3. The defendant also moves for a downward variance from the Guidelines range based upon his personal characteristics, and reasserting his objections to the presentence report. Filing 52; see filing 53. The Court will resolve this motion at sentencing, based on the § 3553(a) factors and the Court's decision in United States v. Abraham, 944 F.Supp.2d 723, 730-32 (D. Neb. 2013).

4. Except to the extent, if any, that the Court has sustained an objection, granted a motion, or reserved an issue for later resolution in the preceding paragraph, the parties are notified that the Court's tentative findings are that the presentence report is correct in all respects.

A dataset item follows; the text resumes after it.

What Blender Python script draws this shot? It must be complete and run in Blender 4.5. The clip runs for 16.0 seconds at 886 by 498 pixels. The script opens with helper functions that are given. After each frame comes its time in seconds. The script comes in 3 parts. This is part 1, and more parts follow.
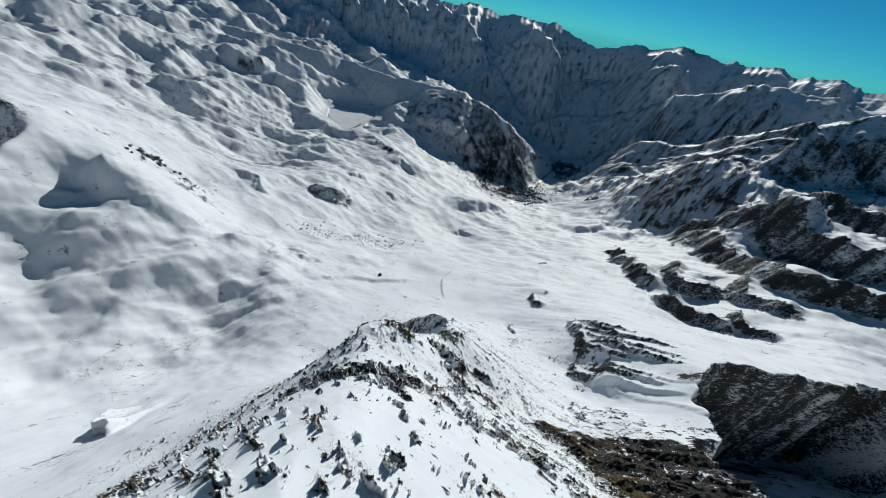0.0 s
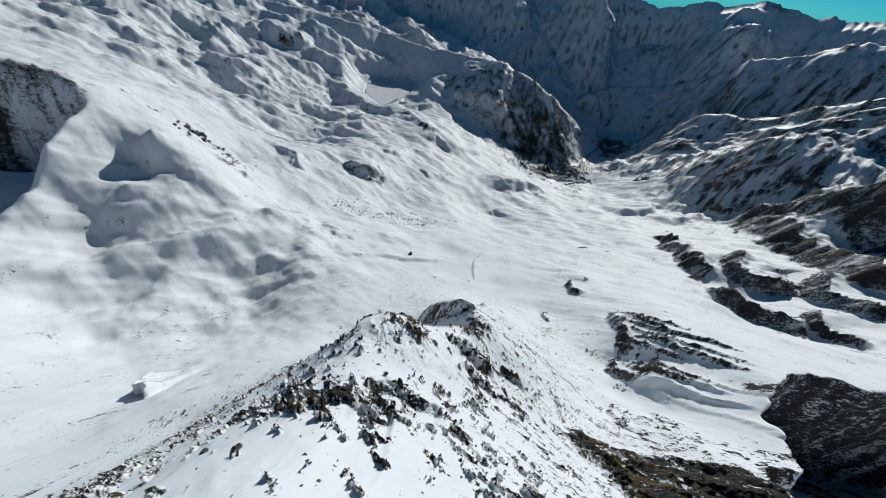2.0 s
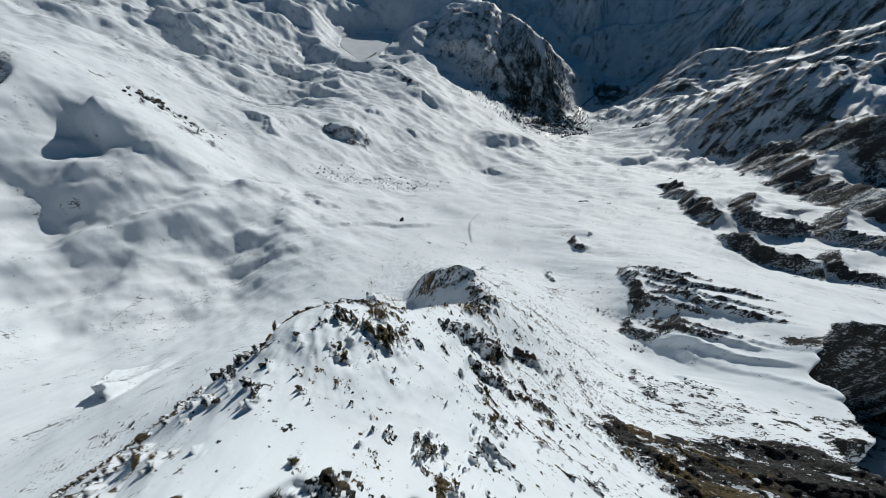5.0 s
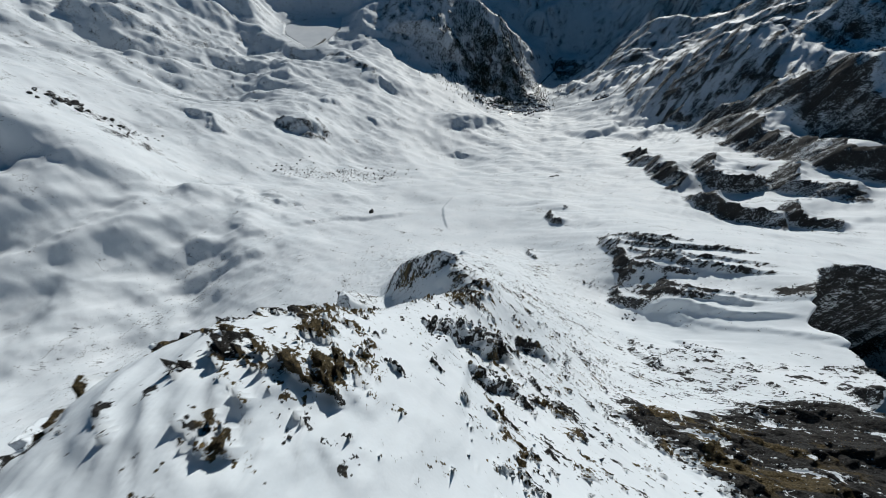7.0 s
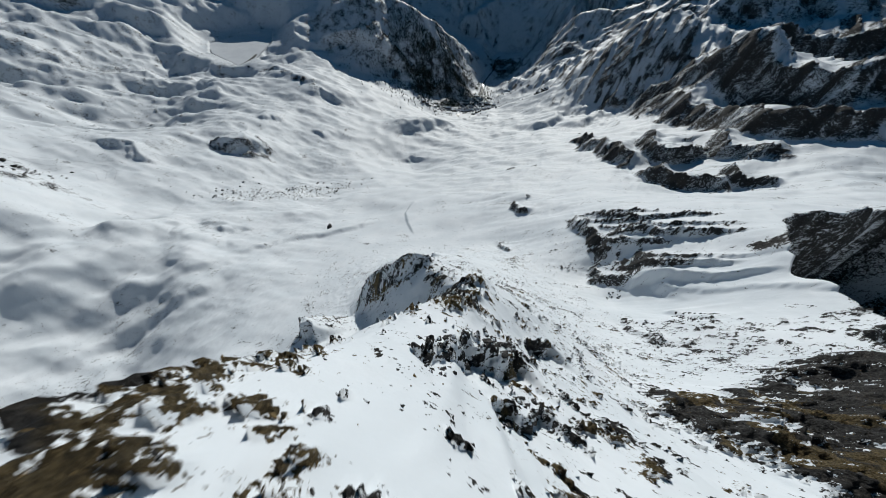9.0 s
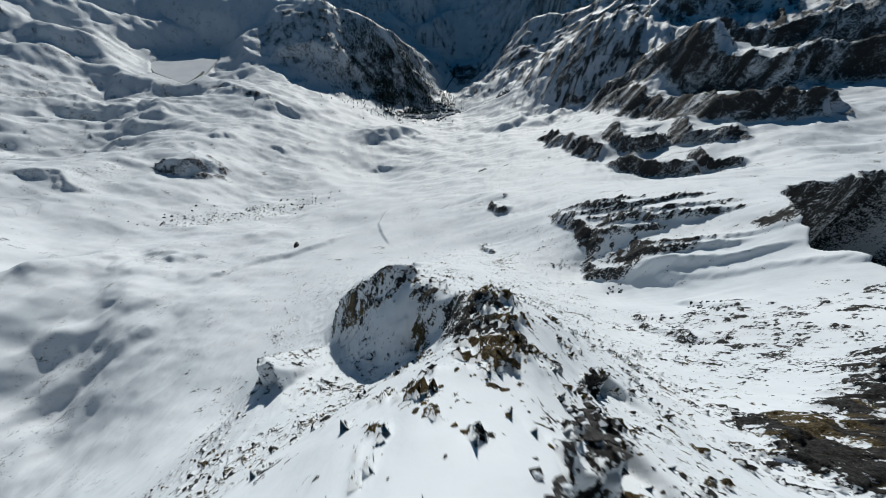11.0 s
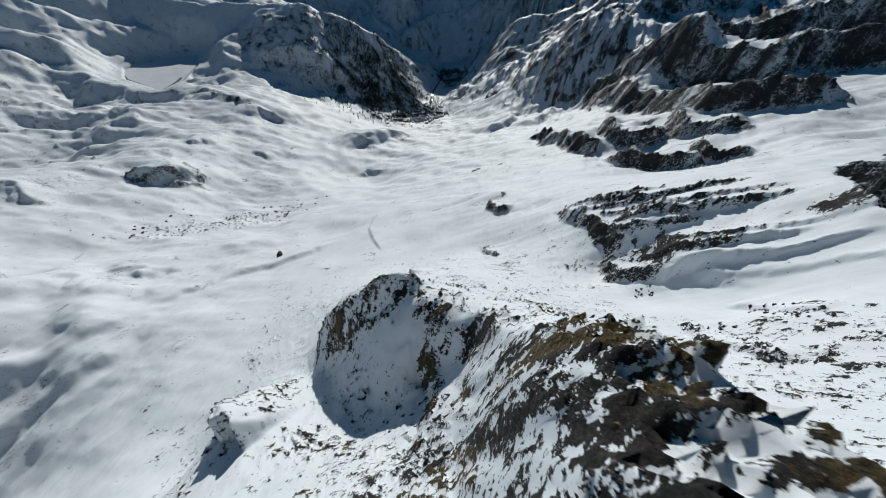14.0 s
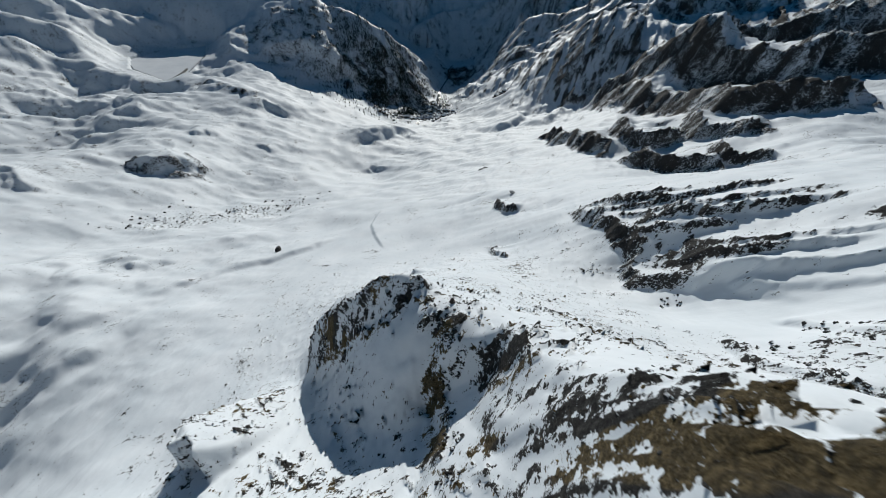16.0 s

5. If any party wishes to challenge these tentative findings, that party shall, as soon as possible (but in any event no later than three (3) business days before sentencing) file with the Court and serve upon opposing counsel an objection challenging these tentative findings, supported by a brief as to the law and such evidentiary materials as are required, giving due regard to the local rules of practice governing the submission of evidentiary materials. If an evidentiary hearing is requested, such filings should include a statement describing why a hearing is necessary and how long such a hearing would take.

6. Absent timely submission of the information required by the preceding paragraph, the Court's tentative findings may become final and the presentence report may be relied upon by the Court without more.

7. Unless otherwise ordered, any objection challenging these tentative findings shall be resolved at sentencing.